Saturday, September 5, 2009

What if Noynoy says "No"?

“That, in fact, is the power of the imagination, which, combining the memory of gold with that of mountain, can compose the idea of a golden mountain.” – Umberto Eco in The Name of the Rose.

I can imagine what Noynoy and his sisters are going through. The political developments went so rapidly and now Noynoy, as he wrestles with conflicting forces pulling on him, must be thinking thoughts like those of Macbeth:

Why do I yield to such suggestion

Whose horrid image doth unfix my hair

And make my seated heart knock at my ribs

Against the use of nature? Present fears

Are less than horrible imaginings.

Cory, of course, went through a similar struggle; but in her case it was a protracted decision process aided by a small group whose main objective was to unite the opposition against President Macos.

As early as 1984 a group of private citizens, non-politicians all, had been regularly meeting to explore what could be done about the national situation. As one member of the group used to say, “What if . . .?” One concrete product of those meetings was the formation of the organization Manindigan! which until now still makes an occasional foray into public issues. As talk about the deteriorating health of President Marcos and about the possibility of a sudden presidential election grew louder, the meetings began to center around a “fast track” approach to choosing a presidential candidate. Indeed, there were known wannabes.

The concrete shape the discussion took was the formation of the “Convenor Group” composed of Lorenzo TaƱada, Cory Aquino and Jaime Ongpin. The legitimacy of the mandate of the group was challenged and even ridiculed by not a few. But eventually the “Convenor Group” succeeded in forging a consensus among oppositionists to draft Corazon C. Aquino as the common presidential candidate.

In the many discussions of the Convenor Group among themselves and also with a larger support group, it became evident that only Cory Aquino could win the support of all oppositionists. I doubt that Cory would have consented to run if she knew that she did not have the support of all. When she did decide to run, it was clear to her that the contest would be one on one: Aquino vs. Marcos.

At the time when Cory decided to run, Noynoy, I believe, was old enough to appreciate the agony his mother had to go through. He was also old enough to understand what persuaded her to make the plunge. I am sure that Noynon, looking back now, also realizes that, during the time of his mother, there was no one else strong enough to mount a campaign against the incumbent. In the end, all of them were willing to give up their ambition to support Cory. They realized after all that no one else would receive the suppot of all.

I am sure Noynoy in his retreat also wondered how many of the oppositionists would sacrifice their ambition to support him. I too am wondering about that especially now that our open party system has encouraged many to join the electoral contest.

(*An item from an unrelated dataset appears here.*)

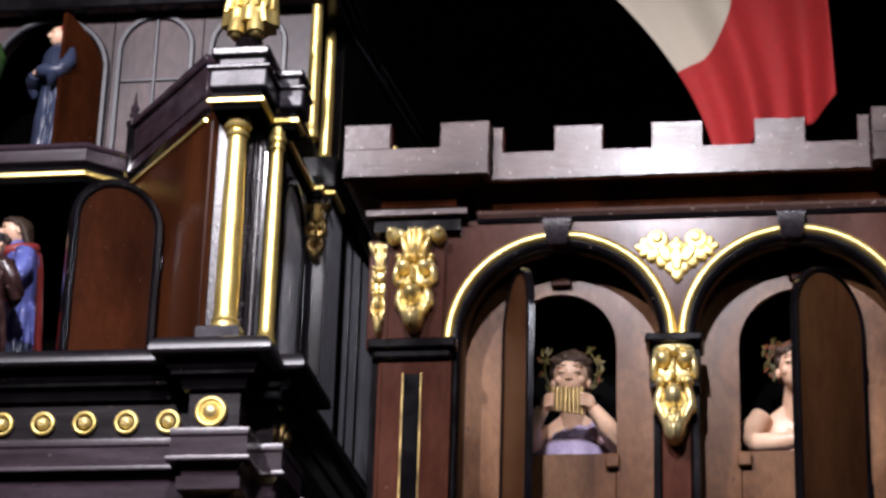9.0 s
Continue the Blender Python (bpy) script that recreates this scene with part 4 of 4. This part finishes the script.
def gilded_statue(x, y, z, height, turn, label, feet=False):
    g, H = Mesh(), height
    rows = []
    for k, rx in ((0.0, 0.17), (0.10, 0.18), (0.25, 0.165), (0.45, 0.13), (0.6, 0.14), (0.72, 0.15), (0.80, 0.12), (0.86, 0.05)):
        if feet and k < 0.04:
            continue
        rows.append([(rx * H * math.cos(a) * (1 + 0.10 * math.cos(7 * a + 3 * k)), rx * 0.8 * H * math.sin(a) * (1 + 0.10 * math.cos(9 * a)), k * H) for a in (2 * math.pi * j / 40 for j in range(40))])
    g.grid(rows, closed=True)
    for k in range(9):
        a = math.pi * (1.0 + k / 8)
        g.tube([(0.12 * H * math.cos(a), 0.10 * H * math.sin(a), 0.5 * H), (0.15 * H * math.cos(a + 0.2), 0.125 * H * math.sin(a + 0.2), 0.3 * H), (0.165 * H * math.cos(a + 0.1), 0.14 * H * math.sin(a + 0.1), (0.2 if feet else 0.02) * H)], [0.012 * H, 0.02 * H, 0.018 * H], 8)
    if feet:
        for s in (-1, 1):
            g.tube([(s * 0.06 * H, -0.05 * H, 0.20 * H), (s * 0.062 * H, -0.09 * H, 0.10 * H), (s * 0.064 * H, -0.10 * H, 0.02 * H)], [0.055 * H, 0.052 * H, 0.055 * H], 12)
            g.blob((s * 0.066 * H, -0.06 * H, 0.02 * H), (0.045 * H, 0.07 * H, 0.025 * H))
        for k in range(8):
            a = 2 * math.pi * k / 8
            g.blob((0.13 * H * math.cos(a), 0.10 * H * math.sin(a), 0.22 * H), (0.045 * H, 0.04 * H, 0.06 * H), rough=0.2)
    g.blob((0, -0.01 * H, 0.93 * H), (0.06 * H, 0.065 * H, 0.075 * H), rough=0.1)
    for s in (-1, 1):
        g.tube([(s * 0.13 * H, 0, 0.78 * H), (s * 0.17 * H, -0.03 * H, 0.62 * H), (s * 0.06 * H, -0.13 * H, 0.58 * H)], [0.045 * H, 0.045 * H, 0.03 * H], 12)
    ob = solo("gilded_statue", g, GOLD, label, "statue", "crowning statues", sharp=70)
    ob.matrix_world = pose(x, y, z, 0, 0, turn)


gilded_statue(-0.503, 0.06, 3.322, 0.27, 10, "gilded robed statue crowning the corner pedestal")
gilded_statue(0.503, 0.06, 3.322, 0.27, -5, "gilded kilted statue crowning the corner pedestal", feet=True)

# ---- the castle wing ----
wing = thing("castle_wing", (1.23, 0.2, 2.0), "mahogany castle wing with battlements and gilded round arches", "clock wing")
X0, X1, XM = 0.689, 1.771, 1.230
SPR, AY = 2.770, 0.060
ARCHES = (1.0405, 1.414)
part("arcade_wall", Mesh().wall(0.756, 1.704, 2.39, 2.978, [(c, 2.39, SPR, 0.1625) for c in ARCHES], 0.0, 0.055, front(AY)), REDWOOD, wing)
part("body", Mesh().box(0.72, 1.74, 0.30, 0.90, 0.0, 3.03, 0.003), EBONY, wing)
part("lower_body", Mesh().box(0.70, 1.76, 0.06, 0.30, 0.0, 2.34, 0.003), EBONY, wing)
part("wing_side", Mesh().box(0.728, 0.750, 0.115, 0.30, 2.34, 3.0), EBONY, wing)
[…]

Mar Roxas, Noynoy’s friend, has received praise for making his sacrifice. There is a point to that and Mar must have agonized over his decision. But there are also those who would downplay his sacrifice. Mar after all was far from being a front runner. It was not as if he was offering the prize to Noynoy on a silver platter.

Panlilio and Padaca are also prepared to make the sacrifice and give way to Noynoy. But I am not sure how much of a sacrifice that would mean.

Noynoy in his retreat must have asked God, “Will the stronger contenders be willing to give way to me?”

Will Noynoy’s decision depend on te answer from the Christian Delphic oracle? Or will the oracle answer the question at all? Providence might simply arrange a one on one contest for him as it happened for his mother?

But, to go back to my original question, what if Noynoy declines? If he does, for sure, the Liberal Party will have a problem. The party had banked on Mar Roxas but Roxas has chosen to retreat. Indeed, if Noynoy declines, Roxas, it seems to me, would have to resurrect his plans if he is to avoid the possible charge that he had used the clamor for Noynoy as a way out of a contest he could not win. If Roxas resurrects his plans, he will have gained points by his support for Noynoy.

What will 2010 be like? Back in 1986 it was so much easier to decide who to vote for. Now we are faced with a collection of choices who do not exactly make a tempting smorgassbord.

Our choice would be much easier if we could find among the wannabes someone who fits the description, mutatis mutandis, of Ted Kennedy by E.J.Dionne Jr. Dionne writes: “Ted Kennedy was treasured by liberals, loved by many of his conservative colleagues, revered by African Americans and Latinos, respected by hard-bitten political bosses, admired by students of the legislative process, and cherished by those who constituted the finest cadre of staff members ever assembled on Capitol Hill.

“The Kennedy paradox is that he managed to be esteemed by almost everyone without ever becoming all things to all people. He stood for large purposes, unequivocally and unapologetically, and never ducked tough choices. Yet he made it his business to get work done with anyone who would toil along with him. He was a friend, colleague, and human being before he was an ideologue or partisan, even though he was a joyful liberal and an implacable Democrat.”